↓

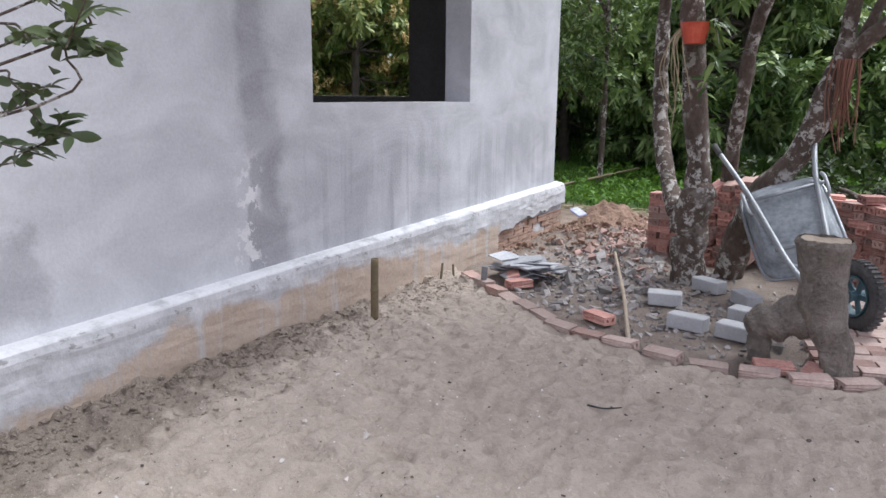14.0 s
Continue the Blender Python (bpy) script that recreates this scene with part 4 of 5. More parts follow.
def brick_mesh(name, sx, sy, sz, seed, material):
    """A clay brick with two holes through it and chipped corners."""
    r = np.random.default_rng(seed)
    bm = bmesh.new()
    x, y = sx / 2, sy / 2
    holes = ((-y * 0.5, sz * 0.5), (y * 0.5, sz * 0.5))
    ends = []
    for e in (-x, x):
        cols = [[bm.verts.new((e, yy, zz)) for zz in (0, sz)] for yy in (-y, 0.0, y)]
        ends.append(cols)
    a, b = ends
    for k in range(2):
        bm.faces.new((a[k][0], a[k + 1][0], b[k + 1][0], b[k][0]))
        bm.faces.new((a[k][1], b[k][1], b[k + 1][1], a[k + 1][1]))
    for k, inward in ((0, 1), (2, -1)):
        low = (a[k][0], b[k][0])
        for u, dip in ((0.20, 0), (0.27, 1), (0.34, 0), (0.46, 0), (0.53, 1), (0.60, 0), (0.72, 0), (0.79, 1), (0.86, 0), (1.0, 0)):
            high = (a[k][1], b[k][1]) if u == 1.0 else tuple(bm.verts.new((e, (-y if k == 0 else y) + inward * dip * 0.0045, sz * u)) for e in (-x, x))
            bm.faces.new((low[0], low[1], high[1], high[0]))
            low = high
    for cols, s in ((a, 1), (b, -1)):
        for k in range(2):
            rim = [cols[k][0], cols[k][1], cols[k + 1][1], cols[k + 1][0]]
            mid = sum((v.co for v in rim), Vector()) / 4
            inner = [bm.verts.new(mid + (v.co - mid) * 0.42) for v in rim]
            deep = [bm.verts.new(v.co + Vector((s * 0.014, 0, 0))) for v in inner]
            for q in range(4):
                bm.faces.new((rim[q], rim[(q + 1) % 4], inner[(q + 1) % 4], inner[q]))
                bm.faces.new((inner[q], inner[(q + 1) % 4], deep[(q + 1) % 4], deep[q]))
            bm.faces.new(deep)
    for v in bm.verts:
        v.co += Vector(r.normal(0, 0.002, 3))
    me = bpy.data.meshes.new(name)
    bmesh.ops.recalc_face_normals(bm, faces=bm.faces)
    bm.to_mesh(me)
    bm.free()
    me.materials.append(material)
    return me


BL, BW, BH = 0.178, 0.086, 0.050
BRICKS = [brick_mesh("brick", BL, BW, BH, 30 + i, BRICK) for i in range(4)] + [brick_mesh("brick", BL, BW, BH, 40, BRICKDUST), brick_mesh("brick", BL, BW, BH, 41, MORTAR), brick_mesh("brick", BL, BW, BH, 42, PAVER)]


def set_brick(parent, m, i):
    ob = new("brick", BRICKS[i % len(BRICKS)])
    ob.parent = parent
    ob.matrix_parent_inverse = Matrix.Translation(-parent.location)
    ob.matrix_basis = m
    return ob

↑

Reproduce the whole listing above word for word, but not its pictures.

14.0 s
Continue the Blender Python (bpy) script that recreates this scene with part 4 of 5. More parts follow.
def brick_mesh(name, sx, sy, sz, seed, material):
    """A clay brick with two holes through it and chipped corners."""
    r = np.random.default_rng(seed)
    bm = bmesh.new()
    x, y = sx / 2, sy / 2
    holes = ((-y * 0.5, sz * 0.5), (y * 0.5, sz * 0.5))
    ends = []
    for e in (-x, x):
        cols = [[bm.verts.new((e, yy, zz)) for zz in (0, sz)] for yy in (-y, 0.0, y)]
        ends.append(cols)
    a, b = ends
    for k in range(2):
        bm.faces.new((a[k][0], a[k + 1][0], b[k + 1][0], b[k][0]))
        bm.faces.new((a[k][1], b[k][1], b[k + 1][1], a[k + 1][1]))
    for k, inward in ((0, 1), (2, -1)):
        low = (a[k][0], b[k][0])
        for u, dip in ((0.20, 0), (0.27, 1), (0.34, 0), (0.46, 0), (0.53, 1), (0.60, 0), (0.72, 0), (0.79, 1), (0.86, 0), (1.0, 0)):
            high = (a[k][1], b[k][1]) if u == 1.0 else tuple(bm.verts.new((e, (-y if k == 0 else y) + inward * dip * 0.0045, sz * u)) for e in (-x, x))
            bm.faces.new((low[0], low[1], high[1], high[0]))
            low = high
    for cols, s in ((a, 1), (b, -1)):
        for k in range(2):
            rim = [cols[k][0], cols[k][1], cols[k + 1][1], cols[k + 1][0]]
            mid = sum((v.co for v in rim), Vector()) / 4
            inner = [bm.verts.new(mid + (v.co - mid) * 0.42) for v in rim]
            deep = [bm.verts.new(v.co + Vector((s * 0.014, 0, 0))) for v in inner]
            for q in range(4):
                bm.faces.new((rim[q], rim[(q + 1) % 4], inner[(q + 1) % 4], inner[q]))
                bm.faces.new((inner[q], inner[(q + 1) % 4], deep[(q + 1) % 4], deep[q]))
            bm.faces.new(deep)
    for v in bm.verts:
        v.co += Vector(r.normal(0, 0.002, 3))
    me = bpy.data.meshes.new(name)
    bmesh.ops.recalc_face_normals(bm, faces=bm.faces)
    bm.to_mesh(me)
    bm.free()
    me.materials.append(material)
    return me


BL, BW, BH = 0.178, 0.086, 0.050
BRICKS = [brick_mesh("brick", BL, BW, BH, 30 + i, BRICK) for i in range(4)] + [brick_mesh("brick", BL, BW, BH, 40, BRICKDUST), brick_mesh("brick", BL, BW, BH, 41, MORTAR), brick_mesh("brick", BL, BW, BH, 42, PAVER)]


def set_brick(parent, m, i):
    ob = new("brick", BRICKS[i % len(BRICKS)])
    ob.parent = parent
    ob.matrix_parent_inverse = Matrix.Translation(-parent.location)
    ob.matrix_basis = m
    return ob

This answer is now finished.